En soutien à la diplomatie de paix du pape François, les dirigeants de l’EAC déclarent périodiquement leur intention de favoriser une action non militaire. Même face aux protestations des groupes extrémistes manipulés par les FARDC et prêts à se mobiliser pour forcer le départ des troupes de l’EACRF « si elles continuent de refuser d’attaquer le M23 »…

A ce propos, la réponse du secrétaire général de l’EAC, Peter Mathuki a été clair : « Notre intention n’est pas de combattre (le M23, ndlr) et de déclencher une guerre qui impliquerait toute la région, mais de comprendre comment rétablir les conditions de la paix. La crise dans l’est de la RDC doit être résolue par un processus politique et la présence de notre armée est fonctionnelle au renforcement de ce processus », comme le rapporte le périodique indépendant The East African.

Dans ce contexte, la récente rencontre d’Uhuru Kenyatta, ancien président du Kenya et envoyé comme facilitateur du Processus de Nairobi, avec 4 leaders du M23, dont le président Bertrand Bisimwa, est une légitimation de ce mouvement comme acteur dans le cadre du processus de paix et en même temps un message adressé au président Tshisekedi pour accepter enfin le Dialogue avec ce mouvement.

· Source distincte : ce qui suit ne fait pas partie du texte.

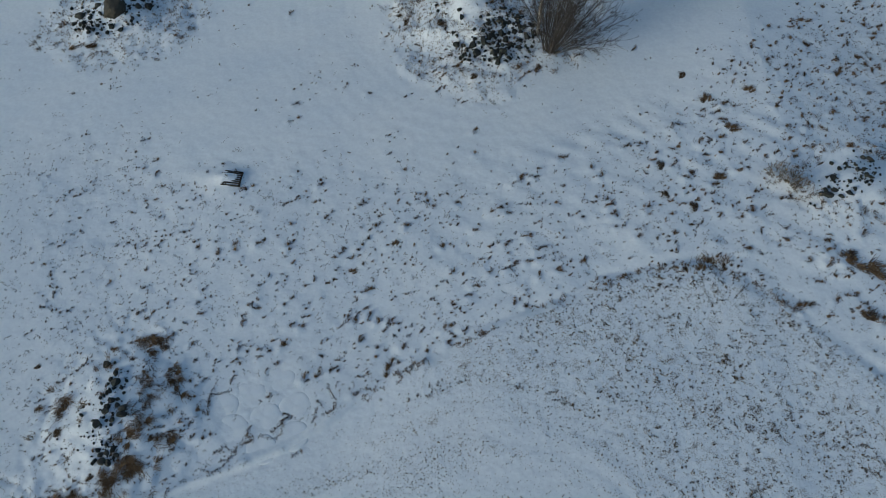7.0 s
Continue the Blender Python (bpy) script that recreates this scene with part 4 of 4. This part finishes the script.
def rack(x, y, turn):
    """A slatted wooden rack half under a drift, with snow lying on its slats."""
    root = new("wooden_rack")
    root.matrix_basis = pose(x, y, ground_z(-9.2, 24.7) - 0.2, 0, 3, turn) @ Matrix.Diagonal((0.85, 0.9, 1, 1))
    tagged(root, "weathered slatted wooden rack half buried in snow", "rack")
    for k in range(6):
        sl = box("slat", (1.1, 0.08, 0.03), pose(0.0, -0.34 + 0.136 * k, 0.33), WOOD, root)
        cover = (0.15, 0.5, 0.56, 0.62, 0.8, 0.2)[k]
        box("snow_strip", (cover, 0.084, 0.035), pose(-0.54 + cover / 2, 0, 0.03), CAP, sl, 0.014)
    # dark panel added under the slats, standing in for the shade in their gaps
    box("gap_shade_panel", (1.0, 0.86, 0.02), pose(0, 0, 0.2), WOOD, root)
    box("crossbeam", (0.09, 0.95, 0.1), pose(0.49, 0, 0.26), WOOD, root)
    box("crossbeam", (0.08, 0.9, 0.1), pose(-0.42, 0, 0.26), WOOD, root)
    for sx in (-0.46, 0.49):
        for sy in (-0.41, 0.41):
            box("leg", (0.08, 0.08, 0.4), pose(sx, sy, 0.08), WOOD, root)
    box("side_board", (1.12, 0.03, 0.22), pose(0.0, -0.475, 0.22), WOOD, root)
    box("back_board", (1.05, 0.03, 0.2), pose(0.0, 0.475, 0.23), WOOD, root)
    return root


rack(-9.95, 24.72, -6)


def bale_mesh(seed):
    """The snow-covered top of a round bale: a low drum with a rounded rim and a dished lid."""
    rng = np.random.default_rng(seed)
    prof = [(0.0, 0.03), (0.25, 0.034), (0.45, 0.034), (0.58, 0.03), (0.63, 0.018), (0.66, -0.02), (0.67, -0.3)]
    n, V, F = 40, [], []
    ph = rng.uniform(0, 6, 3)
    for r, z in prof:
        for k in range(n):
            a = 2 * np.pi * k / n
            q = r * (1 + 0.025 * np.sin(2 * a + ph[0]) + 0.015 * np.sin(5 * a + ph[1]))
            V.append((q * np.cos(a), q * np.sin(a), z + 0.012 * np.sin(3 * a + ph[2]) * r))
    for i in range(len(prof) - 1):
        for k in range(n):
            k2 = (k + 1) % n
            F.append((i * n + k, (i + 1) * n + k, (i + 1) * n + k2, i * n + k2))
    return mesh_of("round_bale", V, F, FILM, True)


for k, (x, y) in enumerate(RINGS):
    ob = new("round_bale", bale_mesh(k))
    ob.matrix_basis = pose(x, y, ground_z(x, y) - 0.029)
    tagged(ob, "round bale top sunk in the ground under smooth snow", "bale", "round bales under snow")
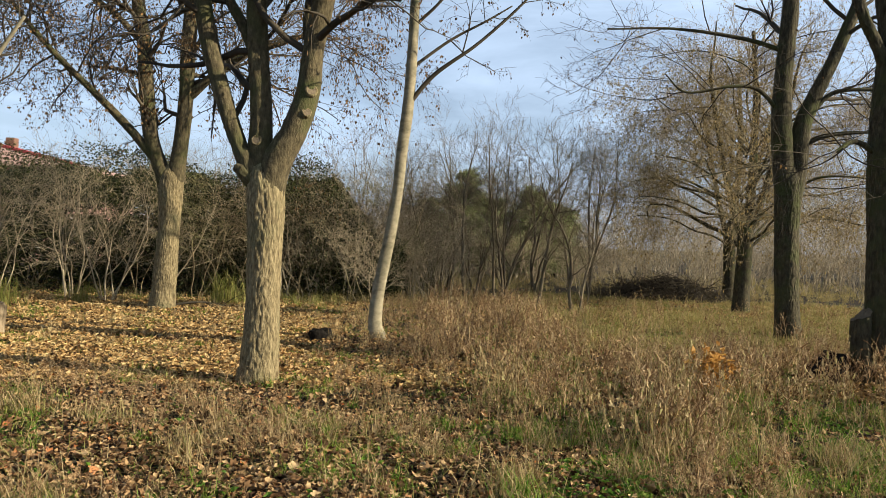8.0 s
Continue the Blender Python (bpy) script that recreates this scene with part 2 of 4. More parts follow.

Sur place, près du théâtre des opérations, les événements se succèdent suivant cette perspective. « La priorité est la solution politique qui inclut les Procès de Nairobi et de Luanda, a déclaré le général Nyagah. Parfois, la guerre n’est pas nécessaire pour apporter la paix. Alors, pourquoi certains se focalisent-ils sur le M23, alors que 130 groupes armés opèrent dans l’Est de la RDC ? ».

Entre les deux fronts de la paix et de la guerre, le jeu est serré.
La présence du premier souverain, le peuple congolais, lassé de 30 ans de guerre, pourrait être décisive au sein du premier front pour faire pencher la balance en faveur du Dialogue et tourner une longue et tragique page de l’histoire du Congo et de l’Afrique centrale sur le versant des Grands lacs.